Ren memandanginya seakan ia berbicara dengan bahasa alien.

"Ayo!" Wening menarik tangan Ren. "Periksa mata harusnya enam bulan sekali. Kacamatamu itu belum ganti sejak kapan ... setahun lalu? Aku enggak tahan lihat kamu kesulitan baca tulisan di papan, segitu dekatnya."

"Itu karena tulisan Pak Herdin kayak tulisan dokter. Rasanya, kacamataku baik-baik saja."

"Sudah, jangan membantah. Mumpung masih ada waktu untuk ganti lensa sebelum PTS." Wening menyandang ransel.

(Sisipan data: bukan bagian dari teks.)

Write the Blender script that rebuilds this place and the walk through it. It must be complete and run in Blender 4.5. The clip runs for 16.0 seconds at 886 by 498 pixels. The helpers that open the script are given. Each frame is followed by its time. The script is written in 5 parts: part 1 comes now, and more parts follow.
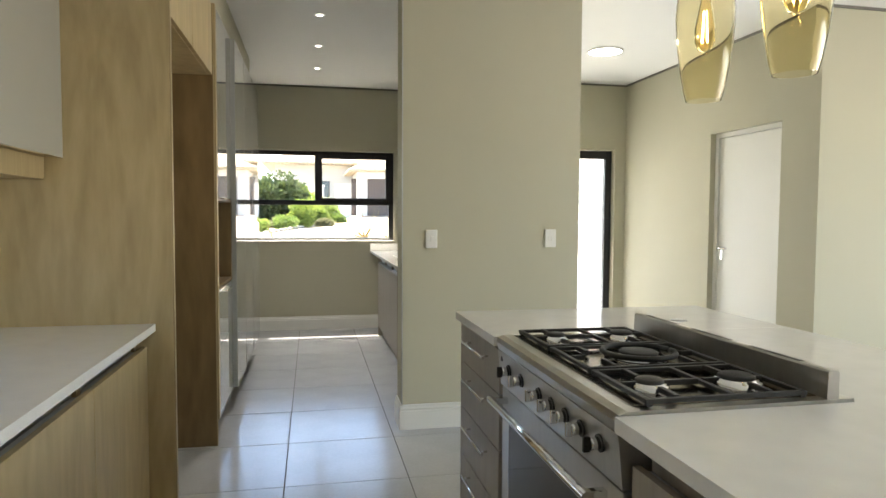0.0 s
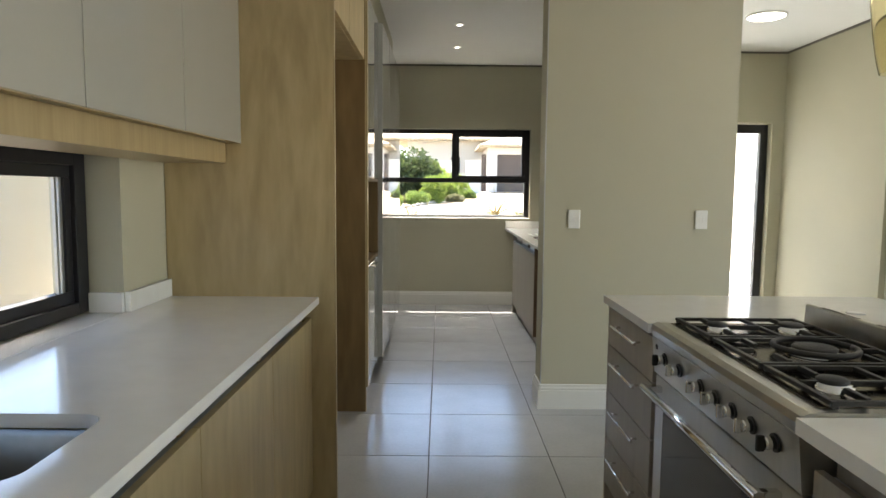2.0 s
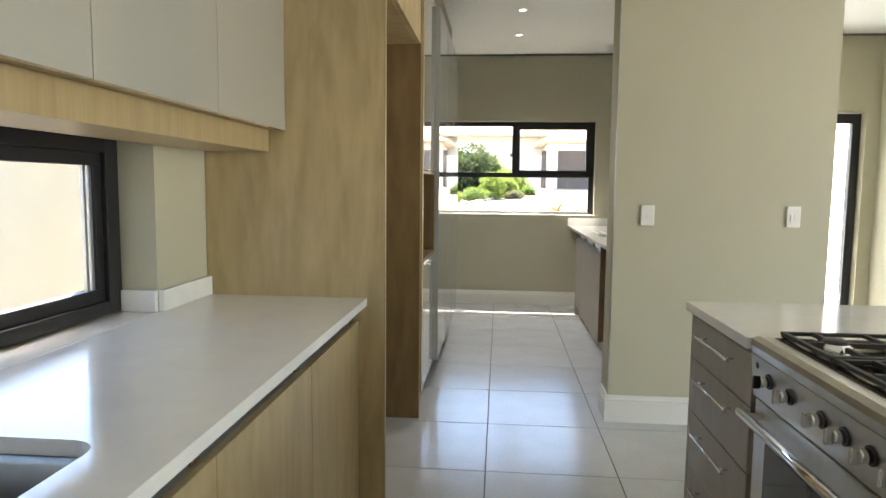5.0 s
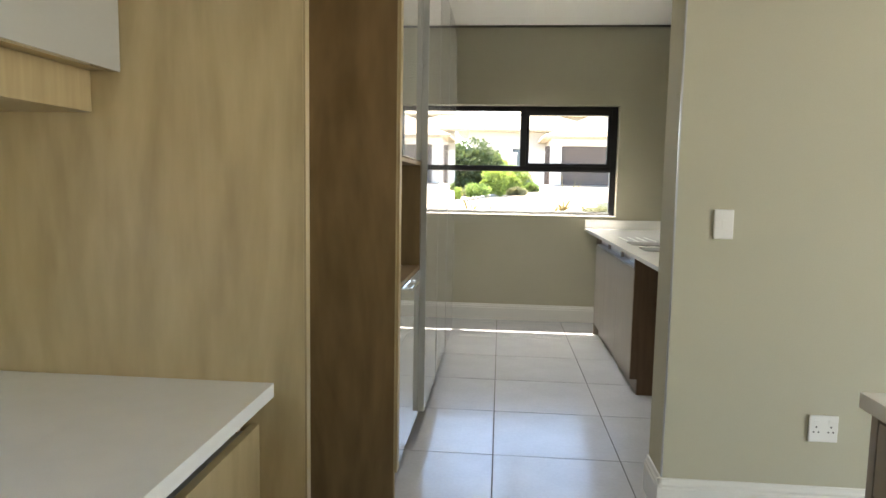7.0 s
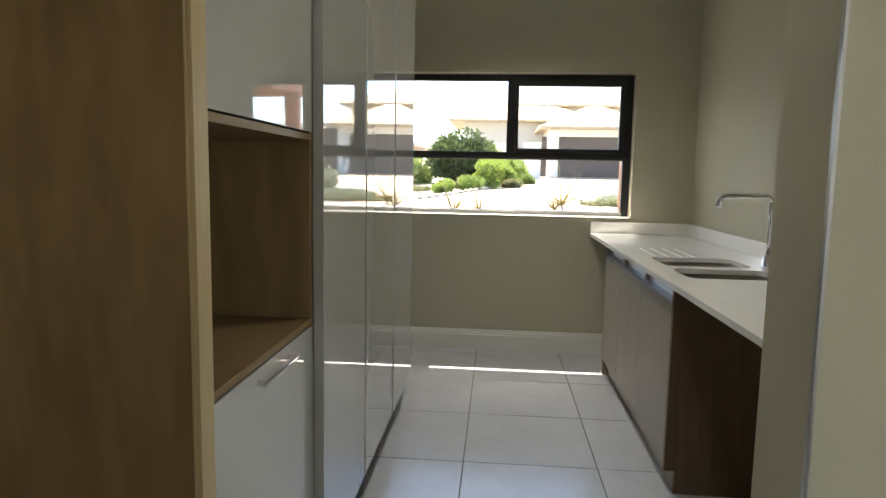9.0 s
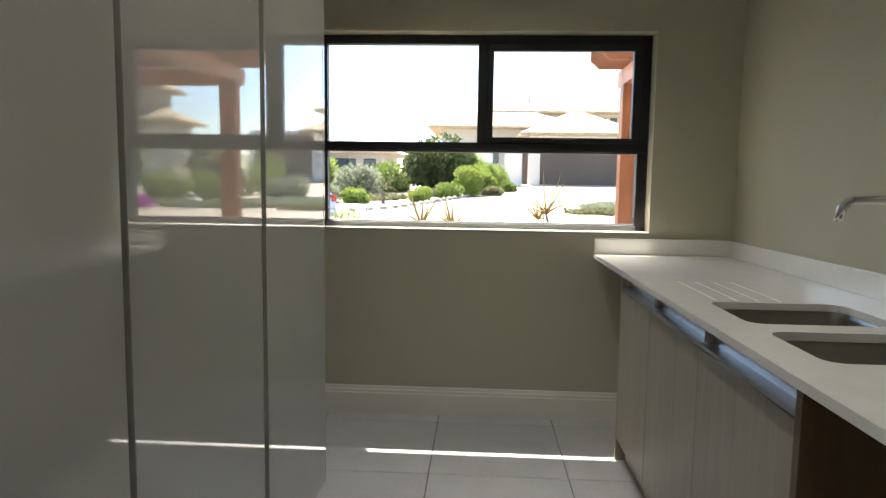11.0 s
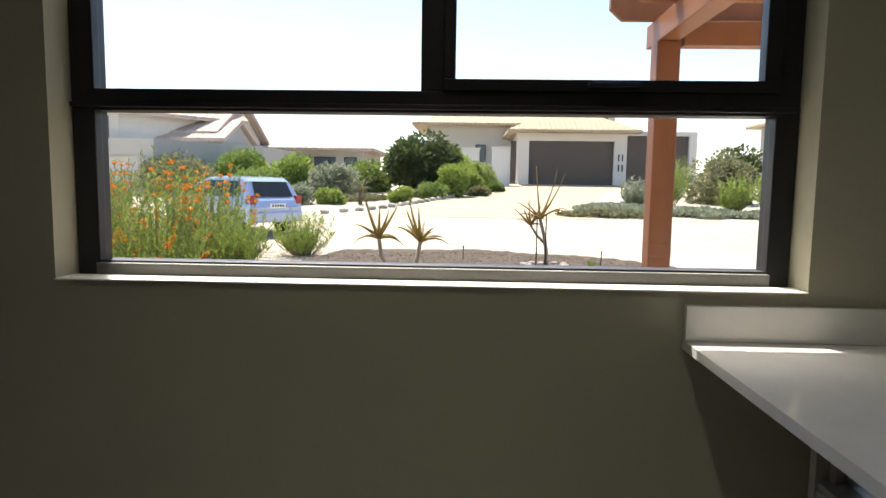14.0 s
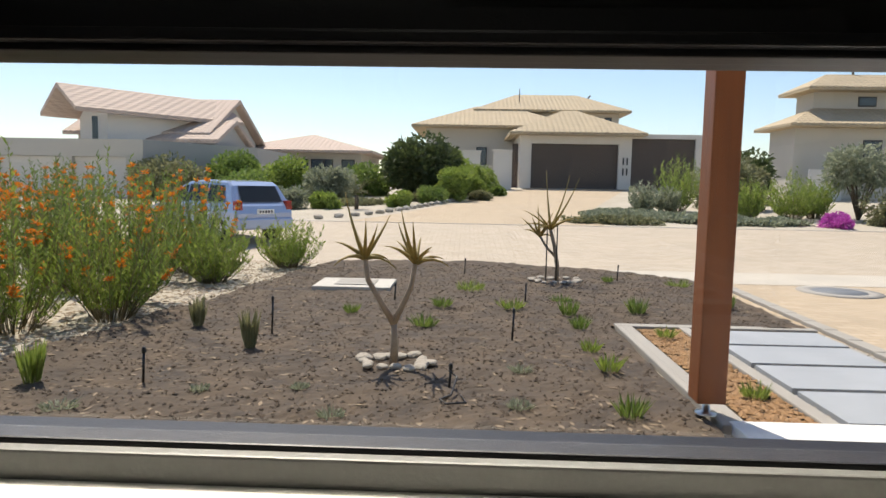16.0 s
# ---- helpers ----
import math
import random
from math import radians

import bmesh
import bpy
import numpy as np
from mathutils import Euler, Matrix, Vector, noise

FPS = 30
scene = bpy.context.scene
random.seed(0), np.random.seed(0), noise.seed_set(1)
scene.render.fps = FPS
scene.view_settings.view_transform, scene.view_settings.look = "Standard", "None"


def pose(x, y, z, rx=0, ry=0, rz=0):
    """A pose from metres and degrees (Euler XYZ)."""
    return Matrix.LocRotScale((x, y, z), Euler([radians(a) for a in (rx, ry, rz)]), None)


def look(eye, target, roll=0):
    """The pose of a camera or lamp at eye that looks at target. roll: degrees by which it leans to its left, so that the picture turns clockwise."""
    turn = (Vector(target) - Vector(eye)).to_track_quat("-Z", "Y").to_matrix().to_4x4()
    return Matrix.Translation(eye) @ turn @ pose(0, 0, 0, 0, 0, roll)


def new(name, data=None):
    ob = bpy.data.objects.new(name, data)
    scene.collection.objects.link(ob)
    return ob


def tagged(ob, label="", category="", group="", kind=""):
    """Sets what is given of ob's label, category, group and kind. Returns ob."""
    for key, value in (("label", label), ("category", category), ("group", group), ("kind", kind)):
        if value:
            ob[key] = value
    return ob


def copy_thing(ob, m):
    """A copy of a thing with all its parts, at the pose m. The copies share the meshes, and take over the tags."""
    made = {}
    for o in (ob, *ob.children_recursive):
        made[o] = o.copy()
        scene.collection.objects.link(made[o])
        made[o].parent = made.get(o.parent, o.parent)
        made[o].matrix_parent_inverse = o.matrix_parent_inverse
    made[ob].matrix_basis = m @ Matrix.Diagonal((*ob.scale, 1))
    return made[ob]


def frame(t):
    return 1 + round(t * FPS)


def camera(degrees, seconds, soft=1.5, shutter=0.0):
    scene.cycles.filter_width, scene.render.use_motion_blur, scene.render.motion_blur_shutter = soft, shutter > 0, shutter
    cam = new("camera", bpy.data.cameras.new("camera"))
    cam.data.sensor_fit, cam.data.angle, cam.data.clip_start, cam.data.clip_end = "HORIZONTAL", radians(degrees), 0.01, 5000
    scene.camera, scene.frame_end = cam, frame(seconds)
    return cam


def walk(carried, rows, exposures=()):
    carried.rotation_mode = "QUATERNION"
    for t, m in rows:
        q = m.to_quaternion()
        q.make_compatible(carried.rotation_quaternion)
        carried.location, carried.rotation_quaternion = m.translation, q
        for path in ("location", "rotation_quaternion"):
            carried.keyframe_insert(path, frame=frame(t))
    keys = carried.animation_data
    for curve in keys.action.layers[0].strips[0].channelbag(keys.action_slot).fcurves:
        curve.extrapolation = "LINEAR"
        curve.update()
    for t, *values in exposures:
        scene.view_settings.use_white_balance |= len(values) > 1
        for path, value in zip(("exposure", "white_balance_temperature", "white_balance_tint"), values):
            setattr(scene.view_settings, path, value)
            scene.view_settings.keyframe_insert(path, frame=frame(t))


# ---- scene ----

Ren pun menurut. Mereka mendapatkan izin keluar sekolah dengan mudah. Ada gunanya juga jadi siswa baik-baik dengan nilai bagus selama ini. Lagipula mereka tidak berbohong. Di angkot, Ren mulai curiga karena Wening terlalu gelisah. "Kamu enggak berniat merampok persediaan darah mereka, kan?"

"Memangnya vampir anemia? Aku cuma mau ketemu teman Ibu secara enggak sengaja." Wening memberi tekanan pada kata-kata terakhir. "Jangan tanya alasanku. Ikhlas saja aku manfaatkan kamu sebentar."

"Oke," Ren meringis. "Sudah lama aku enggak kamu manfaatkan."

Wening tertawa, dalam hati membenarkan kata-kata Ren. Jangankan saling memanfaatkan, bertegur sapa saja sudah ala kadarnya. Kapan terakhir mereka bertiga mengobrol lama tanpa membicarakan pelajaran? Wening bahkan tidak tahu, kapan Arvind berhasil mengatasi rasa takutnya ditinggal sendirian di rumah. Dan Ren, sepertinya mulai tertarik pada seseorang. Dari caranya menggoda Ren, Arvind jelas tahu siapa gadis itu. Wening tidak dilibatkan dan anehnya tidak berkeberatan. Benar-benar tidak ada waktu untuk memikirkan hal-hal seperti itu. Kelas 12 membuat mereka berfokus pada titik di depan, dan melewatkan sampingan-sampingan yang menjadikan mereka remaja.

Di klinik mata, Wening mendapatkan alibinya. Dokter Hilda mengira mereka pacaran, yang tidak mereka bantah.

"Ren, aku tunggu di luar," kata Wening. "Dokter, terima kasih."